What’s the answer? According to AN, what we need is ‘smart regulation’. Apparently this meant getting ‘independent’, ‘non-ideological’ expert regulators who knew what they were doing. However, as AN admitted, this did not look likely to emerge. Indeed, AN seemed to suggest that as the UK’s financial sector was so important and we could not do without it, and as regulation could not work with all the forms of financing, then we would have to live with the finance sector as it is – at least until ‘smart regulators’ came along.
YV was more forthright in telling the audience that, yes, finance was more complex now, but what was needed was to separate ‘plain vanilla envelope’ banking that provided finance for homes and businesses from ‘speculative investment’ banking using derivatives and other financial ‘innovations’ to make money and which eventually caused the banking collapse. YV’s form of regulation was to raise the capital requirements of the banks to very high levels (say, 20% of assets compared to 3-4% now) so that they could not engage in speculation and also use the law to separate off the speculative activities of banks, as the Glass-Steagall Act had done in the US (but later abolished by the likes of Larry Summers under President Clinton in 1999). This would protect the taxpayer from future crashes. This contrasted with AN’s view that such regulation would bring the finance sector to a halt.
AN said that finance was necessary for an economy to grow. This comment seemed surprising: of course, finance and credit is necessary for investment – houses cannot be paid for in one go and investment projects cannot always be funded in one year. But do banks in Britain do anything useful in this regard? British banks have loans outstanding worth about 160% of UK GDP. But 35% of these loans went to other financial institutions, 42.7% went to households for mortgages and another 10.1% went to commercial real estate and construction. Manufacturing received just 1.4% of the total! UK banking’s principal activity is just leveraging up existing property assets.
I was surprised that neither Varoufakis nor Nesvatailova mentioned the work of current Bank of England deputy governor, Andy Haldane. He has shown in various studies the unproductive nature of finance capital. Finance “could [not] be said to boost overall economic activity or productivity in the economy. They re-allocate risk in the system but do not fundamentally change its size or shape. For that reason, statisticians do not count these activities in capital markets as contributing to activity or welfare. Rightly so.” (Haldane).

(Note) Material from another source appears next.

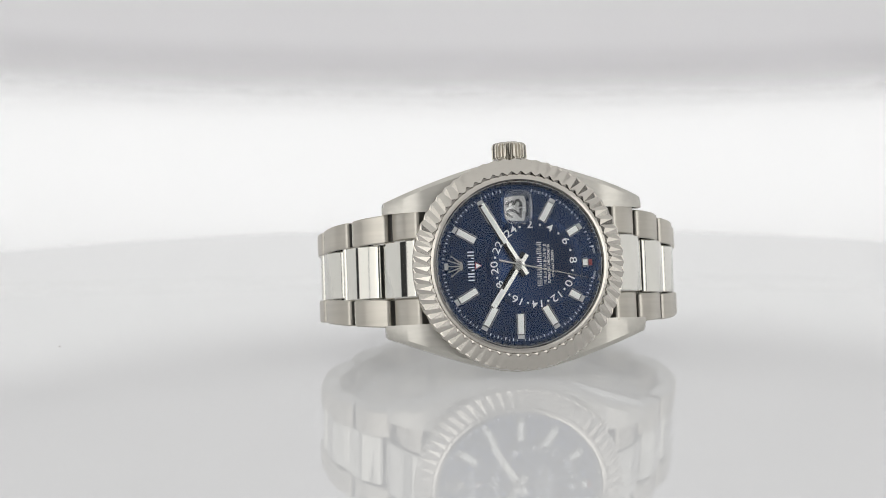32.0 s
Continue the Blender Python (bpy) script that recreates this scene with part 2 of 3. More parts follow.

The truth is that the likes of Goldman Sachs, JP Morgan, Merrill Lynch and the investment banking wings of the big banks along with the hedge funds and asset management companies offer no value whatsoever. They are just giant betting machines sucking up the funds of households and productive sectors to make money. The best thing would be to take them over, close them down and ‘restructure’ their wildly overpaid staff into useful work in proper banking or other industries.
But no, both speakers assumed that the task was to ‘regulate’ the finance sector to make it ‘fit for purpose’. What we were offered by the speakers was either ‘smart regulation’ (AN), whatever that might really mean, or ‘Chinese walls’ between lending and speculation (YV), harking back to the days of Fed chief Volcker in the 1980s and more recently to the Vickers report on UK banking.
There was no mention of turning the financial sector into a service for the people, like the health service or public transport. And there was no mention of the best and only method to achieve that – not ‘regulation’, but through public ownership and control of banking and major financial institutions. Indeed, back in 2013, when discussing what to do about the Cypriot banks that were on their knees during the debt crisis then, YV advocated taking over the banks with taxpayers money and then, once they were back on their feet, selling them off again to private investors i.e re-privatising them.
This is exactly what the British Conservative government is doing now with the partly-nationalised failed banks of RBS and Lloyds that the government was forced to take over in the bailout of 2008. The only difference was that YV would only sell them off at a profit, while the current UK government is selling them off at a loss to the taxpayer. But YV still opted for fixing up the banks and then putting them back into the hands of private profit.
Contrary to ‘regulation’, in this blog and elsewhere I have presented the case for a publicly-owned banking and financial system to provide a proper service for people, without speculation and without grotesque salaries and bonuses. See my paper to the Slovenian Labour Institute and the pamphlet for the UK’s Fire Brigades Union on the banks. That would make the finance sector ‘fit for purpose’.
But public ownership and control is still ignored even in the leftist debates of New Economics, it seems. Nevertheless, as the City of London Corporation hosted the event (!), at least we got free wine and canapés afterwards.